## WORK REQUIRED
Give back the full listing verbatim, apart from its images.

## SUPPLIED DATA
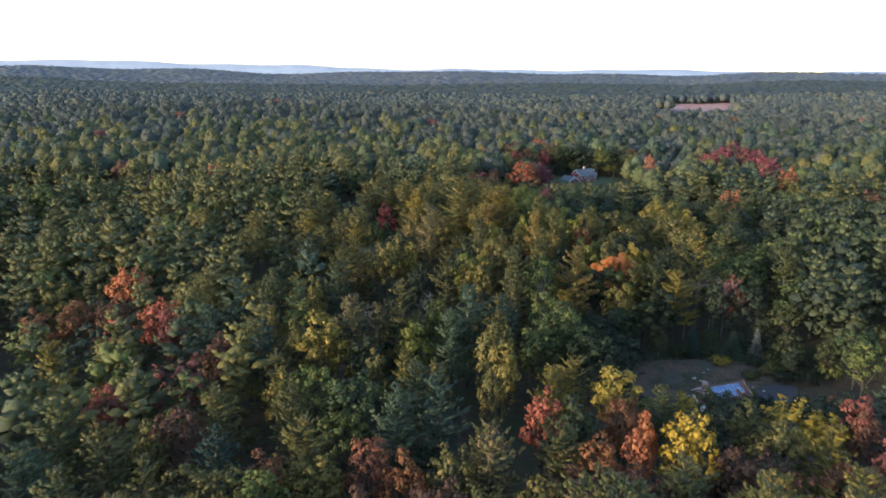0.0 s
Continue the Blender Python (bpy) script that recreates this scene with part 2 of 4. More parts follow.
def mesh_of(name, bm, mat=None, smooth=False):
    me = bpy.data.meshes.new(name)
    bm.to_mesh(me)
    bm.free()
    if smooth:
        me.polygons.foreach_set("use_smooth", [True] * len(me.polygons))
    if mat:
        me.materials.append(mat)
    return me


def unit(v):
    return v / np.maximum(np.linalg.norm(v, axis=-1, keepdims=True), 1e-6)


def cards(c, u, out, length, width, rng):
    """Leaf blades, three-cornered, centred at c, along u: corners, normals of the tufts they belong to, faces."""
    n = len(c)
    u = unit(u)
    v = unit(np.cross(u, out + rng.normal(0, 0.42, (n, 3))))
    L, W = length[:, None], width[:, None]
    a, b, tip = c - u * L * 0.5 - v * W * 0.5, c - u * L * 0.42 + v * W * 0.5, c + u * L * 0.5
    turned = np.sum(np.cross(b - a, tip - a) * out, 1) < 0
    a[turned], b[turned] = b[turned], a[turned].copy()
    face = unit(np.cross(b - a, tip - a))
    nrm = unit(unit(out) * 0.86 + face * 0.20)
    return np.stack([a, b, tip], 1).reshape(-1, 3), np.repeat(nrm, 3, 0), np.arange(3 * n, dtype=np.int32).reshape(-1, 3)


def ball(level):
    bm = bmesh.new()
    bmesh.ops.create_icosphere(bm, subdivisions=level, radius=1.0)
    v = np.array([p.co[:] for p in bm.verts])
    f = np.array([[p.index for p in q.verts] for q in bm.faces], np.int32)
    bm.free()
    return v, f


BALLS = {1: ball(1), 2: ball(2)}
BALLS[0] = (np.array([(1, 0, 0), (-1, 0, 0), (0, 1, 0), (0, -1, 0), (0, 0, 1), (0, 0, -1)], float),
            np.array([(0, 2, 4), (2, 1, 4), (1, 3, 4), (3, 0, 4), (2, 0, 5), (1, 2, 5), (3, 1, 5), (0, 3, 5)], np.int32))
BALLS[-1] = (BALLS[0][0][:5] - (0, 0, 0.1), BALLS[0][1][:4])          # the upper half alone


def clumps(c, ax, ay, az, rng, level=1, rough=0.24, lift=None):
    """Bodies of leaf tufts: uneven rounded lumps with the three half-axes given."""
    v, f = BALLS[level]
    n, k = len(c), len(v)
    ay = ay * np.where(np.sum(np.cross(ax, ay) * az, 1) < 0, -1.0, 1.0)[:, None]
    r = 1 + rng.uniform(-rough, rough, (n, k))
    w = v[None] * r[:, :, None]
    p = c[:, None] + w[..., 0:1] * ax[:, None] + w[..., 1:2] * ay[:, None] + w[..., 2:3] * az[:, None]
    la, lb, lc = (np.sum(q * q, 1)[:, None, None] for q in (ax, ay, az))
    nrm = v[None, :, 0:1] * ax[:, None] / la + v[None, :, 1:2] * ay[:, None] / lb + v[None, :, 2:3] * az[:, None] / lc
    nrm = unit(nrm)
    if lift is not None:
        nrm = unit(nrm + lift[:, None] * 0.45)
    faces = (f[None] + (np.arange(n) * k)[:, None, None]).reshape(-1, 3)
    return p.reshape(-1, 3), nrm.reshape(-1, 3), faces.astype(np.int32)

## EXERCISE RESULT
0.0 s
Continue the Blender Python (bpy) script that recreates this scene with part 2 of 4. More parts follow.
def mesh_of(name, bm, mat=None, smooth=False):
    me = bpy.data.meshes.new(name)
    bm.to_mesh(me)
    bm.free()
    if smooth:
        me.polygons.foreach_set("use_smooth", [True] * len(me.polygons))
    if mat:
        me.materials.append(mat)
    return me


def unit(v):
    return v / np.maximum(np.linalg.norm(v, axis=-1, keepdims=True), 1e-6)


def cards(c, u, out, length, width, rng):
    """Leaf blades, three-cornered, centred at c, along u: corners, normals of the tufts they belong to, faces."""
    n = len(c)
    u = unit(u)
    v = unit(np.cross(u, out + rng.normal(0, 0.42, (n, 3))))
    L, W = length[:, None], width[:, None]
    a, b, tip = c - u * L * 0.5 - v * W * 0.5, c - u * L * 0.42 + v * W * 0.5, c + u * L * 0.5
    turned = np.sum(np.cross(b - a, tip - a) * out, 1) < 0
    a[turned], b[turned] = b[turned], a[turned].copy()
    face = unit(np.cross(b - a, tip - a))
    nrm = unit(unit(out) * 0.86 + face * 0.20)
    return np.stack([a, b, tip], 1).reshape(-1, 3), np.repeat(nrm, 3, 0), np.arange(3 * n, dtype=np.int32).reshape(-1, 3)


def ball(level):
    bm = bmesh.new()
    bmesh.ops.create_icosphere(bm, subdivisions=level, radius=1.0)
    v = np.array([p.co[:] for p in bm.verts])
    f = np.array([[p.index for p in q.verts] for q in bm.faces], np.int32)
    bm.free()
    return v, f


BALLS = {1: ball(1), 2: ball(2)}
BALLS[0] = (np.array([(1, 0, 0), (-1, 0, 0), (0, 1, 0), (0, -1, 0), (0, 0, 1), (0, 0, -1)], float),
            np.array([(0, 2, 4), (2, 1, 4), (1, 3, 4), (3, 0, 4), (2, 0, 5), (1, 2, 5), (3, 1, 5), (0, 3, 5)], np.int32))
BALLS[-1] = (BALLS[0][0][:5] - (0, 0, 0.1), BALLS[0][1][:4])          # the upper half alone


def clumps(c, ax, ay, az, rng, level=1, rough=0.24, lift=None):
    """Bodies of leaf tufts: uneven rounded lumps with the three half-axes given."""
    v, f = BALLS[level]
    n, k = len(c), len(v)
    ay = ay * np.where(np.sum(np.cross(ax, ay) * az, 1) < 0, -1.0, 1.0)[:, None]
    r = 1 + rng.uniform(-rough, rough, (n, k))
    w = v[None] * r[:, :, None]
    p = c[:, None] + w[..., 0:1] * ax[:, None] + w[..., 1:2] * ay[:, None] + w[..., 2:3] * az[:, None]
    la, lb, lc = (np.sum(q * q, 1)[:, None, None] for q in (ax, ay, az))
    nrm = v[None, :, 0:1] * ax[:, None] / la + v[None, :, 1:2] * ay[:, None] / lb + v[None, :, 2:3] * az[:, None] / lc
    nrm = unit(nrm)
    if lift is not None:
        nrm = unit(nrm + lift[:, None] * 0.45)
    faces = (f[None] + (np.arange(n) * k)[:, None, None]).reshape(-1, 3)
    return p.reshape(-1, 3), nrm.reshape(-1, 3), faces.astype(np.int32)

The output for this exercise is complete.